Gross margin has recovered nearly to the pre-crisis levels and both net income and free cash flow have turned strongly positive. Now that the stock trades at about $15 per share, is Crocs a good value?
Strong balance sheet
At the end of 2012 Crocs had $294 million in cash and only $10 million in debt and capital leases, leaving a net cash position of $284 million. This is about $3.16 in cash per share, which represents a little over 20% of the total market capitalization.

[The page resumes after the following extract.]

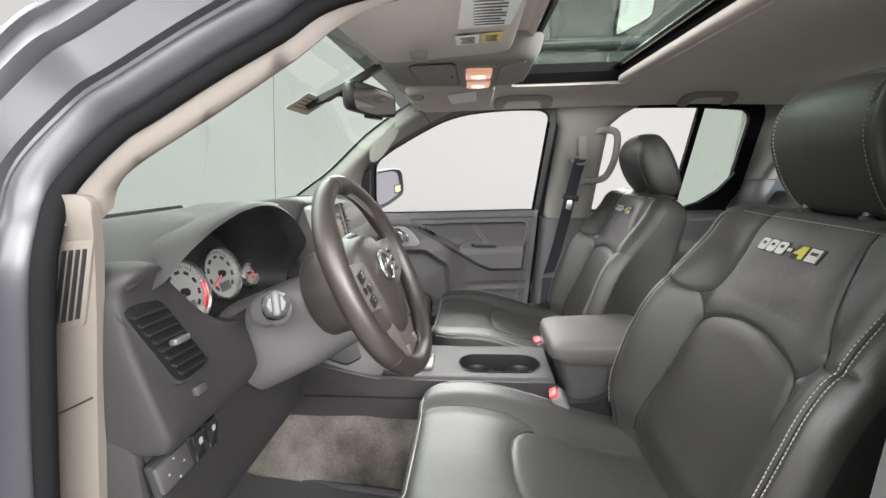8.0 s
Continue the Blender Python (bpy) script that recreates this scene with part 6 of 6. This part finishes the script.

This means that the market is valuing all of Crocs, Inc. (NASDAQ:CROX) future profits at about $12 per share.
Crocs, Inc. (NASDAQ:CROX) has been using some of this cash to buy back shares, with 1.9 million shares repurchased since November 2012 and 3.4 million shares remaining on its share repurchase authorization. This most recent burst in buybacks followed a steep drop in the share price, leading me to believe that the company is tactically buying back shares at low prices. Many companies overpay for their own shares, but it looks like Crocs has avoided that trap.
EPS became turned positive in 2010 and has almost doubled in the two years since, growing from $0.76 per share to $1.44 per share in 2012. EPS growth grew by 16% in 2012 to $1.44 per share, leading to an adjusted P/E ratio of about 8.33 (after subtracting net cash from the market cap).
Instead of using net income for valuation purposes in many cases I prefer to look at owner earnings. This is similar to free cash flow but removes the effects of fluctuating working capital, which can cause the FCF to be extremely volatile. Owner earnings have grown from $73 million in 2010 to $107 million in 2011 and $137 million in 2012. On a per-share basis the 2012 value is $1.52, slightly higher than EPS and significantly higher than the free cash flow. This puts the adjusted Price/Owner Earnings ratio at about 7.9.